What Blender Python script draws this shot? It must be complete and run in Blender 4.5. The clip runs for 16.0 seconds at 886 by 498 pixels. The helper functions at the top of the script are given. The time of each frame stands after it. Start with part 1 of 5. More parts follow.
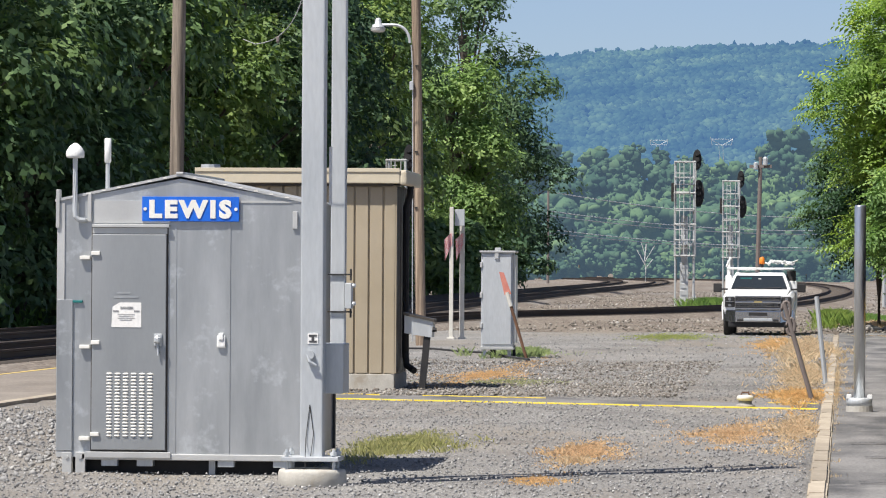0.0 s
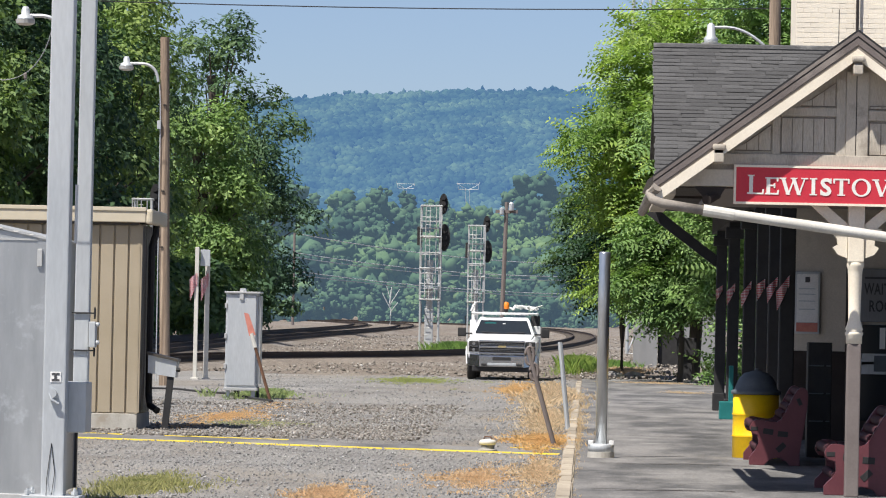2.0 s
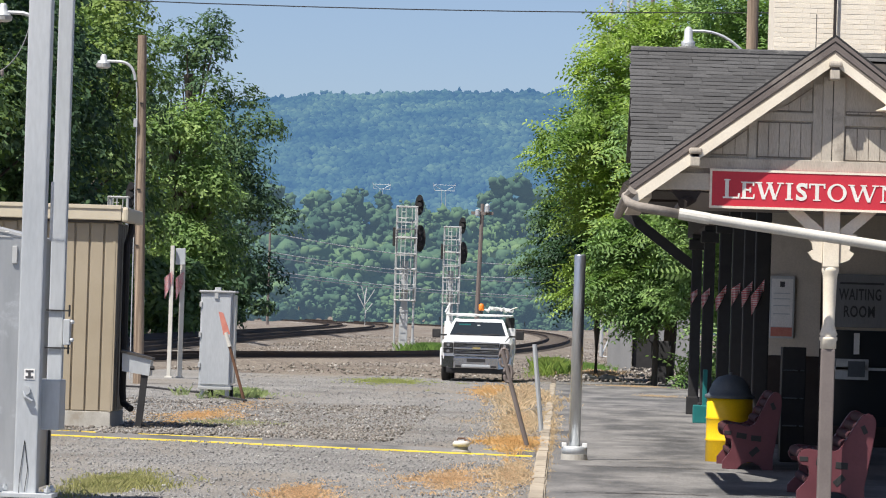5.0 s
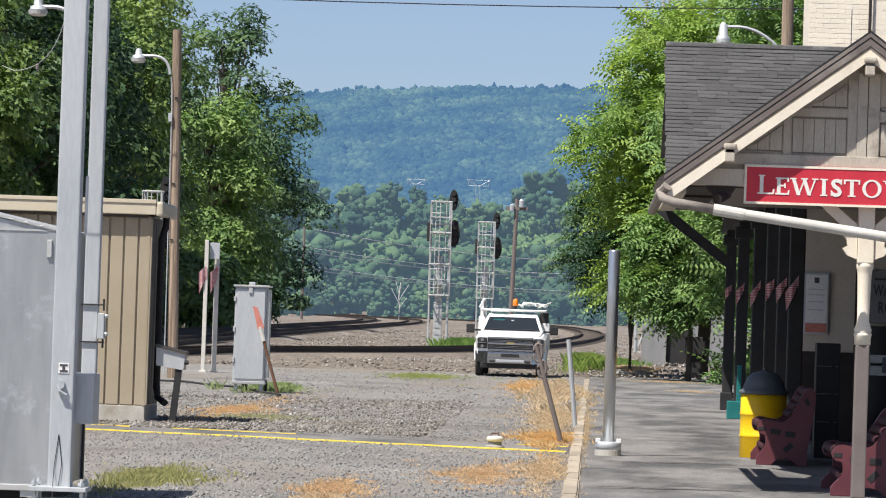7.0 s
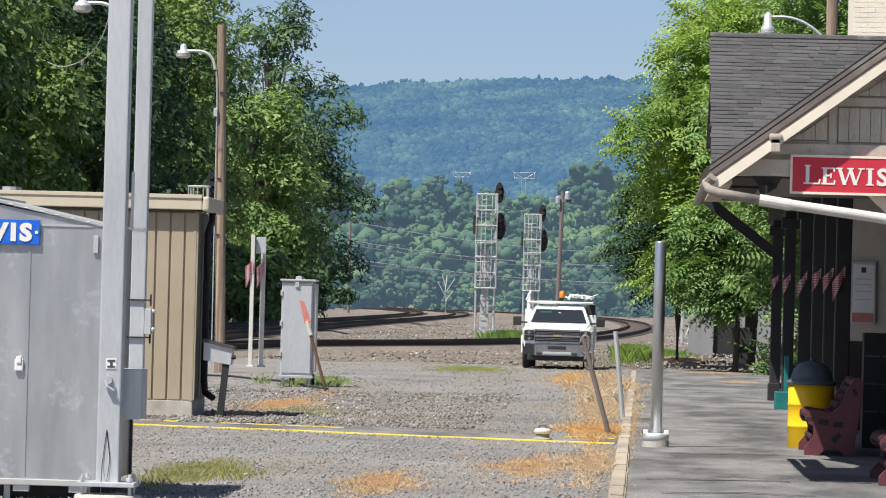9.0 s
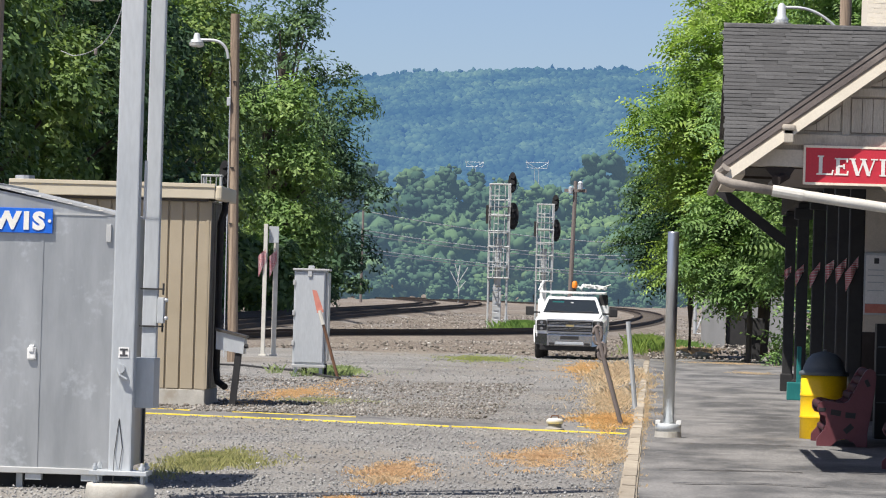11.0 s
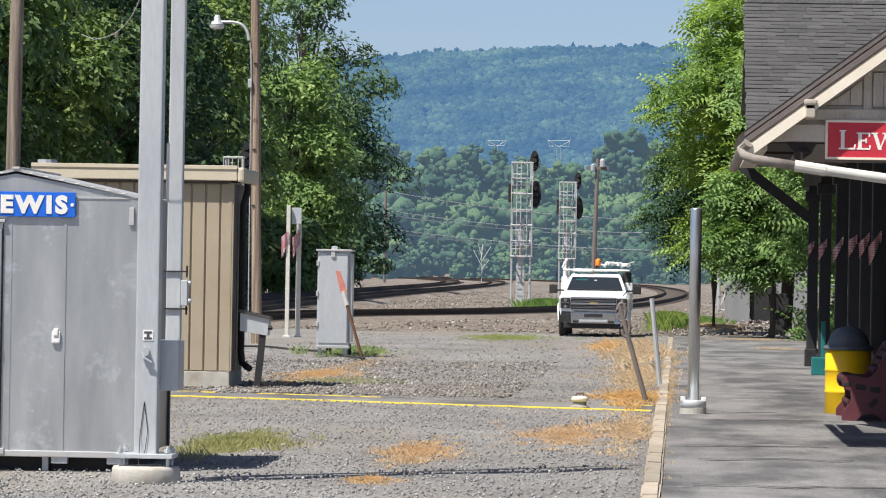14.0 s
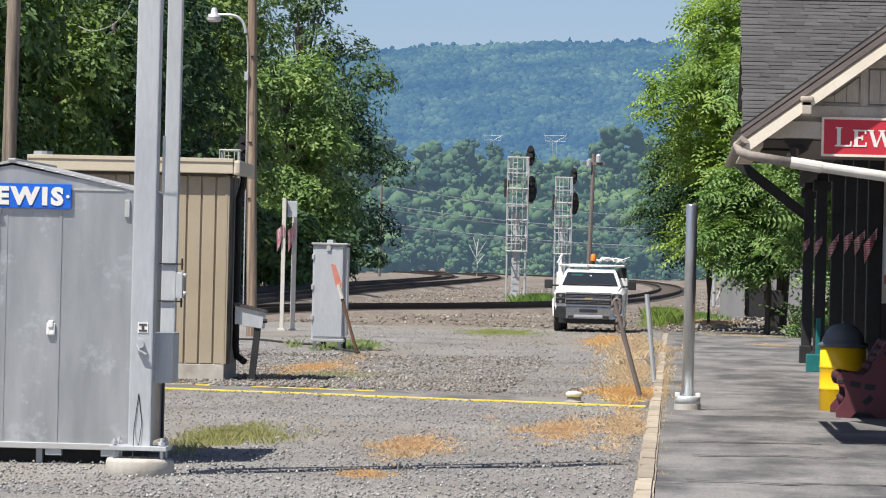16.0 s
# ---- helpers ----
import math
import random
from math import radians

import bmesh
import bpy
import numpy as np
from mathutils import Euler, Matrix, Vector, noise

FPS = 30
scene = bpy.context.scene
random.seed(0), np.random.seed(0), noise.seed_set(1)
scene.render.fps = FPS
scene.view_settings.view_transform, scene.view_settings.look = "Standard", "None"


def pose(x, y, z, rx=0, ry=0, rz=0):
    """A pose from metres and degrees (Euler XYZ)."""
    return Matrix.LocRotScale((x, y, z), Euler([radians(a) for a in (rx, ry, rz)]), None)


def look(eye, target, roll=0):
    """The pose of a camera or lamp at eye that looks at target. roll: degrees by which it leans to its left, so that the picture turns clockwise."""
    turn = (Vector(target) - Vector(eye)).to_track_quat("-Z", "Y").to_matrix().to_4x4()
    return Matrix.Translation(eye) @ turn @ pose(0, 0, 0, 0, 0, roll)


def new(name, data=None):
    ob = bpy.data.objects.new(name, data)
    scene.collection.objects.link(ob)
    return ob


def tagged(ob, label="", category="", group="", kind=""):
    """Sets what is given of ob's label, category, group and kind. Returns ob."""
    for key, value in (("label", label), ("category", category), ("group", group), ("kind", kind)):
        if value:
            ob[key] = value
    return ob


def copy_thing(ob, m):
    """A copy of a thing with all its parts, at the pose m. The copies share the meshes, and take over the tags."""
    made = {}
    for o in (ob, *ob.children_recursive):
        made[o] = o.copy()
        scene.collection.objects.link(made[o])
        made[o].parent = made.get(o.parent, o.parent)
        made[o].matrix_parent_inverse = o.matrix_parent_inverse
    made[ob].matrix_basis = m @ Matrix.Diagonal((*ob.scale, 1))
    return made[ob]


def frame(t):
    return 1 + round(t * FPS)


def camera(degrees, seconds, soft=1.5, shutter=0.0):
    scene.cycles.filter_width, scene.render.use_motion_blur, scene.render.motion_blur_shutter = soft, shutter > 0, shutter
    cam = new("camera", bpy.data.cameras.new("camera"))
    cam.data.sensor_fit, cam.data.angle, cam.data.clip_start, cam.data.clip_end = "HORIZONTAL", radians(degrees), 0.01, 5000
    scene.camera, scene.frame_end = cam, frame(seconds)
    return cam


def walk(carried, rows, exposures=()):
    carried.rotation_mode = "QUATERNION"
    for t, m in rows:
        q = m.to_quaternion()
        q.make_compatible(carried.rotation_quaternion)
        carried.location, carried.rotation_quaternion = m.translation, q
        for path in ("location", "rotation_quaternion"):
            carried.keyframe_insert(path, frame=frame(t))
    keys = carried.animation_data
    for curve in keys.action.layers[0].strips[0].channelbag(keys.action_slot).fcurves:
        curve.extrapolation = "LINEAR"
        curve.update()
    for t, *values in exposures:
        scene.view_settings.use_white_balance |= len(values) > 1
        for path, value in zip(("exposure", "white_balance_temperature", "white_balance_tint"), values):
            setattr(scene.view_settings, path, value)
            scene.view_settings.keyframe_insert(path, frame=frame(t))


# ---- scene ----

§ Short exercise:
Gather every line from the listing above in which "collection" appears, and copy those lines.

§ Task answer:
    scene.collection.objects.link(ob)
        scene.collection.objects.link(made[o])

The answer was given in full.